We conclude that the district court should have granted Sinclair's motion for a directed verdict. There was no direct evidence, or evidence from which it could properly be inferred, that any other oil company refused to refinance Champion and accept it as a distributor because of the existence of the lease/leaseback agreements. To the contrary, the evidence is overwhelming that the refusals were based on the poor financial condition of Champion and its inability to reduce operating expenses-- the very considerations which caused Sinclair to put it on a C.O.D. basis. The estate building features of the lease/leaseback arrangement appear to have been the chief reason for Champion's decision to affiliate with Sinclair. During the entire time of deteriorating relations between the parties Sinclair continued to pay rent on the seven stations which Champion owned and had financed through the arrangement of which it now complains. For a portion of the time four of these stations were being operated by Sinclair rather than Champion, but Champion was building equity in them. Because of this growth in equity Champion was able to secure some financial relief by placing second mortgages on this real estate which had originally been encumbered with mortgages representing its full value.

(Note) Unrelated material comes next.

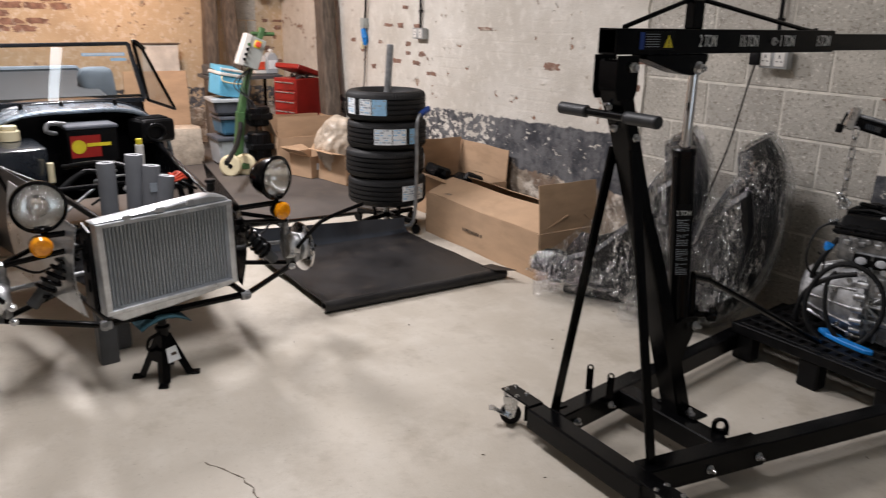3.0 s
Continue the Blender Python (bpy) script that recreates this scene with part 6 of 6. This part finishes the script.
part("red_cable_coil", bm, M_REDPL, car, "coiled orange-red cable")

# ---- stands under the car ----
js = thing("axle_stand", "black steel axle stand with a white label under the car", "axle stand", CM @ pose(0.09, -0.075, 0, 0, 0, 20))
for k in range(4):
    a0, a1 = math.pi / 4 + math.pi / 2 * k, math.pi / 4 + math.pi / 2 * (k + 1)
    quad = [V((r * math.cos(a), r * math.sin(a), z)) for r, z, a in ((0.108, 0.004, a0), (0.108, 0.004, a1), (0.03, 0.185, a1), (0.03, 0.185, a0))]
    t = bmesh.new()
    front, back = [], []
    inward = V((math.cos((a0 + a1) / 2), math.sin((a0 + a1) / 2), 0)) * -0.005
    for p, q in ((0, 0), (0.22, 0), (0.34, 0.42), (0.66, 0.42), (0.78, 0), (1, 0), (1, 1), (0, 1)):
        c = quad[0].lerp(quad[1], p).lerp(quad[3].lerp(quad[2], p), q)
        front.append(t.verts.new(c))
        back.append(t.verts.new(c + inward))
    t.faces.new(front)
    t.faces.new(list(reversed(back)))
    for i in range(8):
        j = (i + 1) % 8
        t.faces.new((front[i], front[j], back[j], back[i]))
    bmesh.ops.recalc_face_normals(t, faces=t.faces)
    bm = bmesh.new()
    merge(bm, t)
    rbox(bm, (0.112 * math.cos(a0), 0.112 * math.sin(a0), 0.005), (0.04, 0.04, 0.01), 0.003, (0, 0, math.degrees(a0)))
    part("leg", bm, M_BLACK, js, smooth=20)
bm = bmesh.new()
lathe(bm, [(0.024, 0.10), (0.024, 0.205), (0.03, 0.207), (0.03, 0.217), (0.018, 0.22), (0.018, 0.25), (0, 0.25)], None, 20)
rbox(bm, (0, 0, 0.257), (0.04, 0.10, 0.016), 0.004)
part("column", bm, M_BLACK, js)
bm = bmesh.new()
tube(bm, curve_pts([(0.0, -0.03, 0.19), (0.01, -0.075, 0.185), (0.01, -0.085, 0.15), (0.0, -0.055, 0.13), (0.0, -0.03, 0.14)], 6), 0.007, 8)
part("ratchet_handle", bm, M_BLACK, js)
bm = bmesh.new()
prism(bm, [(-0.03, -0.03), (0.03, -0.03), (0.024, 0.03), (-0.024, 0.03)], 0.002, pose(0.0485, 0.0, 0.105, 0, 0, 0) @ pose(0, 0, 0, 0, -17, 0) @ Matrix(((0, 0, 1, 0), (1, 0, 0, 0), (0, 1, 0, 0), (0, 0, 0, 1))))
lbl = part("label_patch", bm, M_LABEL, js, "white paper label")
bm = bmesh.new()
rbox(bm, (0.0495, 0.005, 0.106), (0.002, 0.025, 0.012), 0, (0, -17, 0))
part("printed_bar", bm, M_PRINT, lbl)
rag = thing("blue_rag", "folded dark blue rag between stand and car", "rag", CM @ pose(0.09, -0.075, 0.266))
bm = bmesh.new()
sheet(bm, lambda u, v: (-0.06 + 0.12 * u, -0.10 + 0.2 * v, 0.004 - 0.035 * abs(2 * v - 1) ** 2 + 0.006 * noise.noise((u * 9, v * 9, 0))), 14, 18, 0.004)
part("cloth", bm, M_TEAL, rag)
ps = thing("post_stand", "pair of dark grey box-section posts under the car", "stand", CM @ pose(-0.16, -0.235, 0))
for dy in (0.01, 0.10):
    bm = bmesh.new()
    beam(bm, (-dy * 1.4, dy, 0), (-dy * 1.4, dy, 0.28), 0.075, 0.06, 0.004, up=(1, 0, 0))
    part("post", bm, M_GREYPOST, ps)

# ---- pieces of the walls ----
def block_field(parent, x0, x1, rows, m, shift):
    for k in rows:
        xs = x0 + ((0.225 if (k + shift) % 2 else 0.0) - 0.45)
        while xs < x1:
            a, b = max(x0, xs + 0.005), min(x1, xs + 0.445)
            xs += 0.45
            if b - a < 0.05:
                continue
            bm = bmesh.new()
            rbox(bm, (0, 0, 0), (b - a, 0.05, 0.214), 0.003)
            ob = part("block", bm, M_BLOCK, parent)
            ob.matrix_world = m @ pose((a + b) / 2, 0.0015 * math.sin(13 * k + 7 * a), 0.225 * k + 0.1125)


block_field(wall_north, -0.505, 0.925, range(15), pose(0, 3.6275, 0), 0)
block_field(wall_west, 0, 0.34, range(3, 14), pose(-6.222, 2.93, 0, 0, 0, 90), 0)


def bare_brick(parent, m, w, h, seed):
    """One brick showing where the paint has come away, with a broken outline."""
    bm = bmesh.new()
    pts = []
    for k in range(30):
        a = 2 * math.pi * k / 30
        c, s = math.cos(a), math.sin(a)
        x, y = math.copysign(abs(c) ** 0.55, c) * w / 2, math.copysign(abs(s) ** 0.55, s) * h / 2
        r = 1 + 0.45 * noise.noise((c * 1.6 + seed, s * 1.6, 1)) + 0.35 * noise.noise((c * 5, s * 5 + seed, 4))
        pts.append((x * r, y * r))
    prism(bm, pts, 0.006, m)
    part("brick", bm, M_BRICK, parent, smooth=20)


def skin_y(x, z):
    return 3.588 + 0.006 * noise.noise((x * 2, z * 2, 0)) + 0.003 * noise.noise((x * 9, z * 13, 5))


rng = random.Random(5)
SPOTS = [(-1.33, 1.138, 1), (-3.45, 1.10, 3), (-3.25, 1.16, 2), (-3.6, 1.33, 2), (-3.3, 1.40, 2), (-3.75, 1.22, 1), (-3.1, 1.05, 2), (-4.3, 1.1, 2), (1.60, 1.29, 1), (0.96, 1.27, 1), (0.965, 1.13, 1), (1.72, 1.03, 1), (1.5, 0.93, 1), (-2.1, 1.32, 1), (-1.6, 1.55, 1), (-0.55, 1.02, 1), (-0.56, 1.18, 1), (-0.58, 0.92, 1), (-3.9, 0.95, 1)]
for x, z, n in SPOTS:
    z = round(z / 0.075) * 0.075
    for k in range(n):
        bx, bz = x + 0.235 * k + rng.uniform(-0.02, 0.02), z + rng.choice((-0.075, 0, 0, 0.075)) * (n > 1)
        bare_brick(wall_north, pose(bx, skin_y(bx, bz) + 0.0012, bz, 90, 0, 0), rng.uniform(0.07, 0.17), rng.uniform(0.02, 0.045), rng.uniform(0, 99))
for row in range(9):
    for k in range(7):
        reach = 0.55 + 0.16 * max(0, row - 2) + 0.25 * noise.noise((row * 0.7, 2, 9))
        if k * 0.232 < reach and rng.random() < 0.9:
            bare_brick(wall_west, pose(-6.2, 0.45 + 0.232 * k + 0.116 * (row % 2), 1.24 + 0.075 * row, 90, 0, 90), rng.uniform(0.19, 0.222), rng.uniform(0.054, 0.068), rng.uniform(0, 99))
for row in range(16):
    for k in range(2):
        if rng.random() < 0.3:
            bare_brick(wall_west, pose(-6.2, 3.38 + 0.15 * k, 0.9 + 0.075 * row, 90, 0, 90), rng.uniform(0.06, 0.14), rng.uniform(0.03, 0.05), rng.uniform(0, 99))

The district court correctly determined that there was no per se violation of the Sherman Act and that the case did not involve an illegal tying arrangement. We find that there was no proof that the contracts and leases complained of were designed to, or did in fact, suppress interbrand competition, or otherwise result in unreasonable restraint of trade. Such proof is required in non per se cases. Because of our disposition of this issue we do not reach other questions which the parties have argued on appeal.


The judgment of the district court is reversed and the cause is remanded with instructions to enter judgment notwithstanding the verdict dismissing the complaint.